Our taxes fund unspeakable cruelties

After former senator Leila de Lima was acquitted on May 12 in the second drug case against her, Justice Secretary Jesus Crispin Remulla preened with satisfaction: “[The] prevalence of the rule of law … shows that the independence of the judiciary is a basic foundation of our democratic system.”

In the next breath, the same justice secretary said that acquittal “does not mean there’s absolutely no guilt.”

I agree, especially in rape cases where the victims have been killed and silenced, while the accused, moneyed, and powerful went scot-free because circumstantial evidence have been made weak or compromised. Or the surviving eyewitnesses have vanished from the face of the earth or have gone to parts unknown to enjoy life as a beach.

But the second statement from the secretary in relation to De Lima’s acquittal, grates, and grates painfully on one’s wounds. Don’t we say that an accused is presumed innocent until proven guilty? Now that the accused, De Lima in this case, has been acquitted or declared innocent, she is to be presumed guilty? Those who think this way of De Lima’s acquittal should learn to solve the Sudoku puzzle in this paper for better logical thinking. To wit: “If X is true, then Y is false.”

After De Lima’s acquittal on May 12, I went over my four-part Q and A with her that appeared in this space in 2021. It was a long interview that could give us many de profundis moments.
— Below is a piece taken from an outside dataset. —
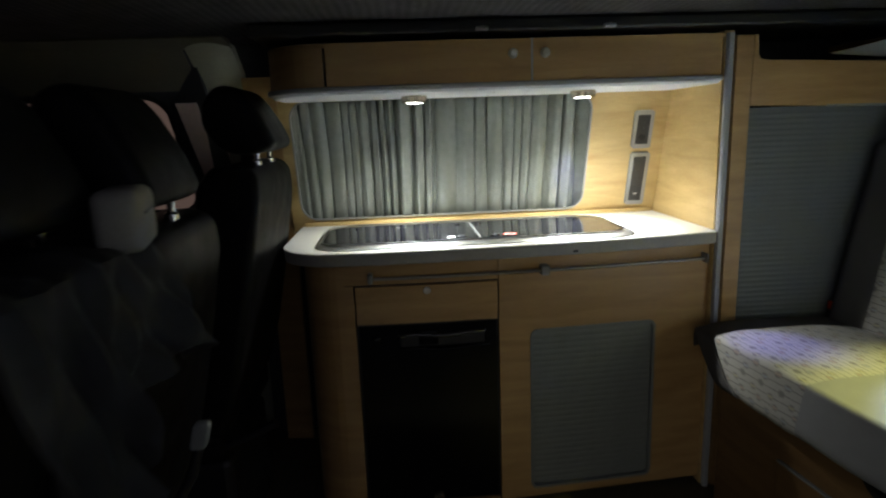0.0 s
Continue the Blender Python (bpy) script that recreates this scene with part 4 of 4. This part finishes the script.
part("window_seal", ring(rrect(0.06, 0.80, 0.86, 1.30, 0.05), rrect(0.08, 0.78, 0.88, 1.28, 0.04), lambda p: (p[0], door_in(p[1]) + 0.006, p[1]), (0, -0.01, 0)), BLACK_RUBBER, sdoor)

# ---- cab ----
def cab_wall_y(z):
    return 0.66 - 0.23 * (max(0.0, z - 0.85) / 0.4) ** 2


cw = part("cab_door_panel", sheet(lambda u, z: (u, cab_wall_y(z), z), [-2.6, -1.50], steps(0, 0.86, 3), lambda u, z: (0, 0.05, 0)), DARK_TRIM)
structure(cw, "dark cab door lining below the window", "door lining")
cab_win = thing("window_3", "cab door window onto the dim street-lit night", "window", kind="structure")
co = rrect(-2.55, -1.48, 0.84, 1.395, 0.04)
ci = rrect(-2.40, -1.640, 0.865, 1.255, 0.05)
part("window_frame", ring(co, ci, lambda p: (p[0], cab_wall_y(p[1]) - 0.002, p[1]), (0, 0.03, 0)), DARK_TRIM, cab_win)
part("window_seal", ring(rrect(-2.41, -1.630, 0.855, 1.265, 0.055), rrect(-2.395, -1.645, 0.87, 1.25, 0.05), lambda p: (p[0], cab_wall_y(p[1]) - 0.006, p[1]), (0, 0.01, 0)), BLACK_RUBBER, cab_win)
part("door_post", sheet(lambda u, z: (-1.588 + 0.066 * u, min(cab_wall_y(z), 0.526 - 0.842 * (z - 1.0953)) - 0.012, z), [0, 1], steps(0.70, 1.235, 8), lambda u, z: (0, 0.007, 0)), FRAME_PINK, cab_win, "door post with warm street light put into its colour")
part("header_trim", sheet(lambda u, z: (-2.6 + 1.10 * u, cab_wall_y(z) - 0.010, z), [0, 1], steps(1.272, 1.392, 6), lambda u, z: (0, 0.007, 0)), HEADER_CLOTH, cab_win, "olive grey cloth header")
night = part("backdrop", box(-4.2, -1.0, 1.7, 1.72, 0.2, 2.6, 0), NIGHT)
structure(night, "dim brown street-lit night beyond the cab window", "backdrop")
bp = part("cab_pillar", sheet(lambda u, z: (-1.49 + 0.13 * u, cab_wall_y(z) - 0.008 - 0.02 * math.sin(math.pi * u), z), steps(0, 1, 6), steps(0, 1.39, 14), lambda u, z: (0, 0.06, 0)), PILLAR_CLOTH, smooth=True)
structure(bp, "pale trimmed pillar between cab and kitchen", "pillar")
cab_roof = part("cab_roof_trim", sheet(lambda u, v: (u, 0.16 + 0.10 * v, 1.395 - 0.02 * v * v), [-2.6, -1.36], steps(0, 1, 5), lambda u, v: (0, 0.01, 0.012)), HEADER_CLOTH, smooth=True)
structure(cab_roof, "dark olive headliner edge over the cab door", "trim")
filler = part("wall_filler", sheet(lambda u, z: (u, wall_y(z) + 0.005 + 0.15 * (-1.262 - u), z), [-1.36, -1.262], steps(0.0, 1.30, 6), lambda u, z: (0, 0.02, 0)), BEECH)
structure(filler, "beech-veneer end piece beside the kitchen window", "wall panel")


def padded(profile, half, r, taper, z0, z1):
    """A cushion: a side profile in x and z, pulled across to both sides, rounded all round and narrower towards its top."""
    bm = prism(profile, lambda p: (p[0], -half, p[1]), (0, 2 * half, 0), 0)
    edges = list(bm.edges)
    bmesh.ops.bevel(bm, geom=edges, offset=r, segments=5, profile=0.5, affect="EDGES", clamp_overlap=True)
    for v in bm.verts:
        t = min(1.0, max(0.0, (v.co.z - z0) / (z1 - z0)))
        v.co.y *= 1 - taper * t ** 3
    return bm


HEADREST = [(0.052, 0.020), (0.030, 0.085), (-0.012, 0.165), (-0.045, 0.195), (-0.090, 0.192), (-0.122, 0.150), (-0.128, 0.095), (-0.105, 0.035), (-0.070, 0.004), (-0.005, 0.0)]
BACK_SIDE = [(0.022, 0.945), (0.020, 1.010), (-0.012, 1.034), (-0.085, 1.032), (-0.122, 0.992), (-0.150, 0.80), (-0.185, 0.60), (-0.215, 0.42), (-0.110, 0.40), (-0.060, 0.55), (-0.015, 0.76)]


def cab_seat(x, y, drop=0.0, half=0.135, ahead=0.0, tall=1.0):
    """A cab seat whose headrest posts stand at x and at y plus or minus 7 cm."""
    s = thing("cab_seat", "black leatherette cab seat with adjustable headrest", "seat", "cab seats", at=(x, y, 0.0))
    part("base", box(-0.60, -0.12, -0.20, 0.20, 0.0, 0.32, 0.02), BLACK_PLASTIC, s)
    part("seat_cushion", padded([(-0.11, 0.33), (-0.11, 0.43), (-0.30, 0.45), (-0.58, 0.47), (-0.62, 0.42), (-0.60, 0.34)], 0.25, 0.03, 0.0, 0, 1), BLACK_VINYL, s, smooth=True)
    part("backrest", padded([(a, b - drop * (b - 0.4) / 0.6) for a, b in BACK_SIDE], 0.255, 0.024, 0.16, 0.55, 1.03), BLACK_VINYL, s, "black leatherette back", True)
    hr = part("headrest", padded([(a, b * tall) for a, b in HEADREST], half, 0.026, 0.10, 0.0, 0.2), BLACK_VINYL, s, "black leatherette headrest", True)
    hr.location = (-ahead, 0, 1.054 - drop)
    for py in (-0.073, 0.073):
        part("post", tube([(-0.012, py, 0.985 - drop), (-0.006, py, 1.09 - drop)], 0.0075, 12), CHROME, s, "chrome headrest post", True)
        part("collar", lathe([(0.013, 0.0), (0.013, 0.010), (0.009, 0.013)], (-0.010, py, 1.028 - drop), n=16), CHROME, s, smooth=True)
    part("recliner_lever", tube([(-0.10, -0.262, 0.40), (-0.05, -0.268, 0.42), (0.02, -0.268, 0.45)], 0.011, 10), BLACK_PLASTIC, s, smooth=True)
    return s


cab_seat(-1.236, 0.018, -0.027, 0.120, tall=0.86)
cab_seat(-1.282, -0.600, 0.038, 0.112, 0.010)
cab_seat(-1.345, -0.875, 0.040, 0.130)

cab_buckle = thing("belt_buckle", "pale worn seat belt buckle on a stalk beside a cab seat", "buckle", "belt buckles")
part("stalk", tube([(-1.39, -0.655, 0.44), (-1.31, -0.66, 0.50), (-1.262, -0.66, 0.575), (-1.246, -0.66, 0.625)], 0.009, 10), BLACK_PLASTIC, cab_buckle, smooth=True)
part("body", prism(rrect(-0.014, 0.014, -0.024, 0.024, 0.009), lambda p: (-1.240 + p[0] + 0.25 * p[1], -0.668, 0.648 + p[1]), (0, 0.016, 0), 0.003), SLAT_FRAME, cab_buckle, "scuffed grey plastic body")

# a pale part of the seat backs as a loose block, and a jacket
pouch = thing("pouch", "pale grey block, part of the cab seat backs", "pouch", at=(-1.286, -0.754, 0.983), turn=14)
part("body", box(-0.012, 0.050, -0.060, 0.060, 0.0, 0.084, 0.016, 5), BLOCK_CLOTH, pouch, smooth=True)
# zip is an added detail of the block
part("zip", tube([(0.0505, y, 0.052) for y in steps(-0.04, 0.04, 4)], 0.002, 6), DARK_INSERT, pouch)


def jacket_at(u, v):
    y = -1.08 + 0.34 * u
    fold = 0.010 * math.sin(13 * u + 3.5 * v) + 0.010 * math.sin(29 * u - 6 * v + 1) + 0.006 * math.sin(47 * u + 9 * v)
    if v < 0.25:
        return (-1.40 + 0.145 * v / 0.25, y, 1.000 + fold * 0.5)
    k = (v - 0.25) / 0.75
    return (-1.245 + 0.055 * k + fold * (0.5 + k), y + 0.03 * k * math.sin(9 * u), 0.992 - 0.20 * k - 0.06 * math.sin(5 * u + 1) * k)


jacket = part("jacket", sheet(jacket_at, steps(0, 1, 44), steps(0, 1, 26), lambda u, v: (-0.004, 0, -0.002)), JACKET, smooth=True)
tagged(jacket, "dark crumpled jacket draped over a cab seat back", "jacket")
I took a screenshot of a small portion that was appropriate for that day to post on Facebook. That was her speaking about the three cases against her. (This was before the series of stunning retractions by witnesses against her.) As we know, with De Lima acquitted in two cases, there is only one more to go. And a petition for bail. She has been in solitary confinement for six years.
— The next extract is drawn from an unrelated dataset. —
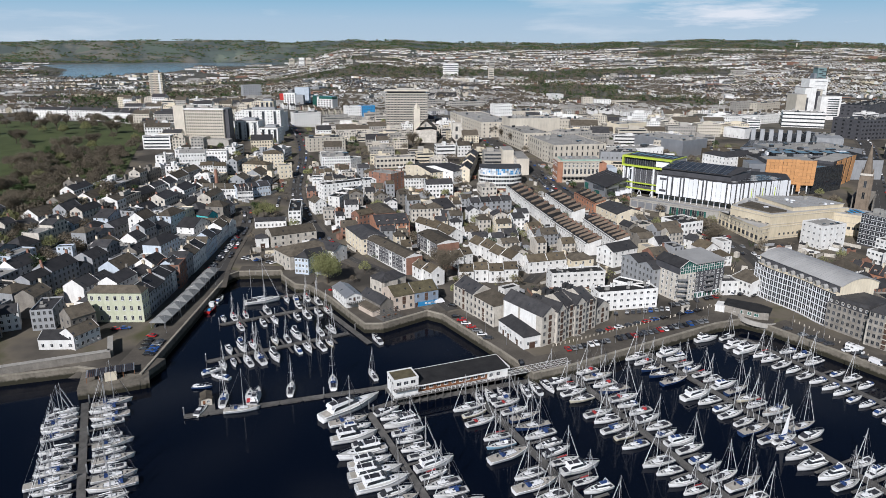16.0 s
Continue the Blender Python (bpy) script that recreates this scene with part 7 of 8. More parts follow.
def yacht(L=10.0, hull=None, cover=None, stripe=None, deck=None, hood=None, two=False):
    """A moored sailing yacht: hull, deck, cabin, cockpit, mast, boom with stowed sail, rigging, rails."""
    B, H = L * 0.32, L * 0.11
    top = empty("sailing_yacht", Matrix.Identity(4), "white sailing yacht with bare mast and stowed sail, moored", "sailing boat", "moored yachts")
    part("hull", hull_mesh(L, B, H, m=hull, stripe=stripe), None, top)
    deck_ = part("deck", deck_mesh(L, B, H, m=deck), None, top)
    cabin = part("cabin", wedge(-0.12 * L, 0.24 * L, B * 0.62, B * 0.42, H * 0.98, 0.5, 0.3, 0.7, GEL, "cabin", GLASS), None, top)
    # solid block for the cockpit well; the dark colour stands for shade inside
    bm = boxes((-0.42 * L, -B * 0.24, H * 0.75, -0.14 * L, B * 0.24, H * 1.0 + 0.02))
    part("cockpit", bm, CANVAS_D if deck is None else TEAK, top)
    part("hatch", boxes((0.29 * L, -0.27, H * 1.08, 0.29 * L + 0.55, 0.27, H * 1.12 + 0.1)), GLASS, deck_, "dark acrylic deck hatch")
    part("hatch", boxes((-0.13 * L, -0.34, H * 0.98 + 0.3, -0.03 * L, 0.34, H * 0.98 + 0.54)), GLASS, cabin, "dark sliding companion hatch")
    mx, mh = 0.08 * L, 1.28 * L
    bm = bmesh.new()
    tube(bm, (mx, 0, H), (mx, 0, H + mh), 0.105, 0.07, 8)
    for z in (0.45, 0.72):
        tube(bm, (mx, -B * 0.3, H + mh * z), (mx, B * 0.3, H + mh * z), 0.035, 0.035, 4)
    part("mast", bm, ALU, top)
    bm = bmesh.new()
    tube(bm, (mx, 0, H + 1.25), (mx - 0.38 * L, 0, H + 1.2), 0.07, 0.07, 6, 1)
    tube(bm, (mx - 0.1, 0, H + 1.5), (mx - 0.2 * L, 0, H + 1.38), 0.22, 0.17, 8)
    tube(bm, (mx - 0.2 * L, 0, H + 1.38), (mx - 0.37 * L, 0, H + 1.3), 0.17, 0.1, 8)
    part("sail_cover", bm, (cover or CANVAS_B, ALU), top, "stowed mainsail under a fabric cover")
    bm = bmesh.new()
    for a, b_ in (((L * 0.52, 0, H * 1.2), (mx, 0, H + mh * 0.97)), ((-L * 0.49, 0, H), (mx, 0, H + mh)), ((mx - 0.1, -B * 0.46, H), (mx, -B * 0.3, H + mh * 0.45)),
                 ((mx - 0.1, B * 0.46, H), (mx, B * 0.3, H + mh * 0.45)), ((mx, -B * 0.3, H + mh * 0.45), (mx, 0, H + mh * 0.95)), ((mx, B * 0.3, H + mh * 0.45), (mx, 0, H + mh * 0.95))):
        tube(bm, a, b_, 0.022, 0.022, 4)
    tube(bm, (L * 0.5, 0, H * 1.25), (mx + 0.15, 0, H + mh * 0.85), 0.075, 0.05, 6, 1)
    part("rigging", bm, (STEEL, cover if two else GEL), top)
    bm = bmesh.new()
    for s in (-1, 1):
        for u in (-0.4, -0.2, 0.0, 0.2, 0.36):
            w = B / 2 * (0.93 if u < 0.05 else 0.93 - (u - 0.05) ** 2 * 5.2)
            tube(bm, (u * L, s * w, H * 0.95), (u * L, s * w, H * 1.05 + 0.6), 0.02, 0.02, 4)
        tube(bm, (-0.4 * L, s * B * 0.46, H + 0.62), (0.05 * L, s * B * 0.46, H + 0.65), 0.018, 0.018, 4)
        tube(bm, (0.05 * L, s * B * 0.46, H + 0.65), (0.46 * L, s * B * 0.1, H * 1.15 + 0.65), 0.018, 0.018, 4)
    part("guard_rail", bm, STEEL, top)
    if L > 11:
        part("wheel_pedestal", boxes((-0.3 * L, -B * 0.05, H, -0.28 * L, B * 0.05, H + 0.9)), CANVAS_D, top)
    if hood:
        part("sprayhood", wedge(-0.2 * L, -0.09 * L, B * 0.6, B * 0.5, H + 0.35, 0.85, 0.5, 0.3, hood, "sprayhood", hood), None, cabin, "canvas sprayhood over the hatch")
    return top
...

This deserves repeating: Why De Lima thought she could be proven innocent.

“1. There’s no corpus delicti or body of the crime, meaning, the kind or volume of alleged drugs that is basic premise for any drug case was never identified;

“2. There’s no money or paper trail linking me to any illegal drug transactions;

“3. There’s no conspiracy because … no one has admitted in being a co-conspirator who has personal knowledge of illegal drug transactions, let alone to dealing with me personally;

“4. There’s no drug case; instead, what became apparent was (a) a kidnap-for-ransom case involving crooked cops who extorted money from a Bilibid convict whose niece they kidnapped; and (b) a bribery case involving Bureau of Corrections officials who took money from convicts in exchange for certain favors—neither of which had anything to do with illegal drugs, let alone with me;

“5. There is no credible testimony from witnesses who are mostly Bilibid inmates—their accounts were mere hearsay, riddled with inconsistencies, and without any proof.”

There’s more in the Q and A that can be fodder for meditation. I thought of those who wrote their reflections while or after going through the darkest moments in their lives. I thought of Austrian Holocaust survivor and psychiatrist Viktor Frankl who gave us “Man’s Search for Meaning” and logotherapy. I thought of German Lutheran pastor and theologian Dietrich Bonhoeffer who died in Hitler’s concentration camp. His “Letters and Papers from Prison,” published after his death, was a testament to his convictions. I thought of writer Elie Wiesel, Nobel Peace Prize winner …

I thought of former senators Benigno Aquino Jr. and Jose W. Diokno who languished in jail during Marcos’ martial rule. I thought of friends and colleagues who suffered the same.

But one thing that bothered me deeply these past days was the unspeakable cruelty that De Lima has been made to undergo for six years now and how government resources (our taxes) have been used in very purposeful ways to make her suffer, to punish her for what she believed was right as chair of the Commission on Human Rights and later as senator of the republic during the reign of President Rodrigo Duterte.

How many man-hours have been used, how much money has been spent, how many persons in government—law enforcers, prosecutors, court personnel, guards, etc.—have had to do duty in order that De Lima’s tormentors in high places would delight in seeing her being dealt the ultimate cruelty? A costly undertaking, indeed.

Remember, too, the tens of thousands who were killed in Duterte’s brutal drug war, they who could not fight back, they who were not given the chance to prove themselves innocent or worthy of a new life.